The Roles of Ni and Mn in the Thermal Stability of Lithium-Rich Manganese-Rich Oxide Cathode

The pursuit of high-energy-density lithium-ion batteries (LIBs) has brought extensive research on the high-capacity lithium-rich manganese-rich oxide cathode (LRMO). However, practical applications of LRMO require a comprehensive understanding of its thermal stability, which determines the boundary for the safe use of LIBs. Here, systematic investigations of the thermal stability of LRMO are carried out by using in situ X-ray diffraction and full-field transmission X-ray microscopy combined with X-ray absorption near edge structure. The roles of Ni and Mn in affecting the thermal stability of LRMO are uncovered. It is surprising that Ni, despite being in the minority, acts as a key factor that governs the onset temperature of thermal decomposition.

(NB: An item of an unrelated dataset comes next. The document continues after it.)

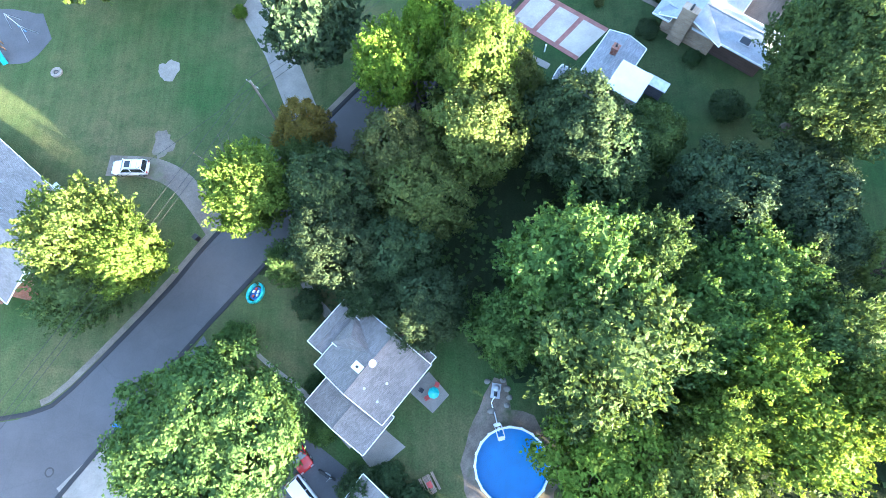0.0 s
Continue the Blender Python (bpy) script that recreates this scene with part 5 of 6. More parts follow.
# ---- vehicles ----
def car(x, y, turn, paint, label, kind="saloon"):
    """Length along x, nose towards +x: a lofted body, a glazed cabin, wheels and lamps."""
    c = thing("car", pose(x, y, 0.05, 0, 0, turn), label, "car")
    tall = kind in ("suv", "van")
    L, W = (2.3, 0.92)
    hood, roof = (1.02, 1.72) if tall else (0.86, 1.42)
    bm = bmesh.new()
    secs = [(-L, 0.55, hood - 0.22, 0.8), (-L + 0.12, 0.32, hood - 0.03, 0.95), (-1.2, 0.26, hood + 0.02, 1.0), (0.0, 0.25, hood + 0.02, 1.0), (1.1, 0.26, hood - 0.02, 1.0), (L - 0.35, 0.28, hood - 0.14, 0.95), (L, 0.42, hood - 0.34, 0.78)]
    prev = None
    for sx, z0, z1, k in secs:
        w = W * k
        ring = [bm.verts.new(p) for p in ((sx, -w, z0 + 0.08), (sx, -w * 1.0, (z0 + z1) / 2), (sx, -w * 0.92, z1), (sx, 0, z1 + 0.03), (sx, w * 0.92, z1), (sx, w, (z0 + z1) / 2), (sx, w, z0 + 0.08), (sx, 0, z0))]
        if prev:
            for i in range(8):
                bm.faces.new((prev[i], prev[(i + 1) % 8], ring[(i + 1) % 8], ring[i]))
        else:
            bm.faces.new(ring[::-1])
        prev = ring
    bm.faces.new(prev)
    bmesh.ops.recalc_face_normals(bm, faces=bm.faces)
    part("body", bm, paint, c, smooth=True)
    rear, rtop, ftop, front = (-2.15, -1.95, 0.35, 1.05) if tall else (-1.75, -1.05, 0.3, 1.05)
    g = bmesh.new()
    lo = [g.verts.new(p) for p in ((rear, -0.82, hood), (front, -0.82, hood), (front, 0.82, hood), (rear, 0.82, hood))]
    hi = [g.verts.new(p) for p in ((rtop, -0.66, roof - 0.05), (ftop, -0.66, roof - 0.05), (ftop, 0.66, roof - 0.05), (rtop, 0.66, roof - 0.05))]
    for i in range(4):
        g.faces.new((lo[i], lo[(i + 1) % 4], hi[(i + 1) % 4], hi[i]))
    g.faces.new(hi)
    bmesh.ops.recalc_face_normals(g, faces=g.faces)
    part("window_band", g, GLASS, c, "dark tinted glass")
    part("roof_panel", boxed((rtop - 0.02, ftop + 0.03, -0.68, 0.68, roof - 0.06, roof), bevel=0.025), paint, c)
    for s in (-1, 1):
        for a, b in (((rear, s * 0.83, hood), (rtop, s * 0.67, roof - 0.04)), ((front, s * 0.83, hood), (ftop, s * 0.67, roof - 0.04)), ((-0.45, s * 0.83, hood), (-0.42, s * 0.67, roof - 0.04))):
            part("pillar", piped([a, b], 0.045, 5), paint, c)
        for xx in (-1.4, 1.42):
            t = piped([(xx, s * 0.72, 0.32), (xx, s * 0.93, 0.32)], 0.33, 14)
            wheel = part("wheel", t, RUBBER, c, "black tyre")
            part("rim", piped([(xx, s * 0.9, 0.32), (xx, s * 0.945, 0.32)], 0.2, 10), STEEL, wheel)
        part("headlight", boxed((L - 0.2, L - 0.02, s * 0.62 - 0.16, s * 0.62 + 0.16, hood - 0.36, hood - 0.24)), STEEL, c)
        part("tail_light", boxed((-L - 0.01, -L + 0.12, s * 0.7 - 0.1, s * 0.7 + 0.1, hood - 0.25, hood - 0.08)), RED_PLASTIC, c)
        part("mirror", boxed((0.85, 1.0, s * 0.95 - 0.1, s * 0.95 + 0.1, hood, hood + 0.13), bevel=0.03), paint, c)
    if kind == "suv":
        part("sunroof", boxed((-0.5, 0.2, -0.45, 0.45, roof, roof + 0.012)), GLASS, c)
        for s in (-1, 1):
            part("roof_rail", piped([(-1.8, s * 0.6, roof + 0.06), (0.2, s * 0.6, roof + 0.06)], 0.03, 5), STEEL, c)
        for xx in (-1.4, -0.7):
            part("roof_bar", piped([(xx, -0.6, roof + 0.07), (xx, 0.6, roof + 0.07)], 0.03, 5), STEEL, c)
    return c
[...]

Unlike in lithium nickel-cobalt-manganese oxide cathodes where a higher content of Mn is believed to stabilize the structure with reduced heat release, in LRMO it causes more heat release which can be attributed to the lithium excess environment around Mn. In addition, it is revealed that the incomplete coverage of solid polymer electrolytes over the LRMO particle surface may lead to the deterioration of thermal stability. These findings provide mechanistic insights into the thermal behavior of LRMO cathodes for developing high-capacity cathodes with improved safety, particularly, for future applications in solid-state batteries.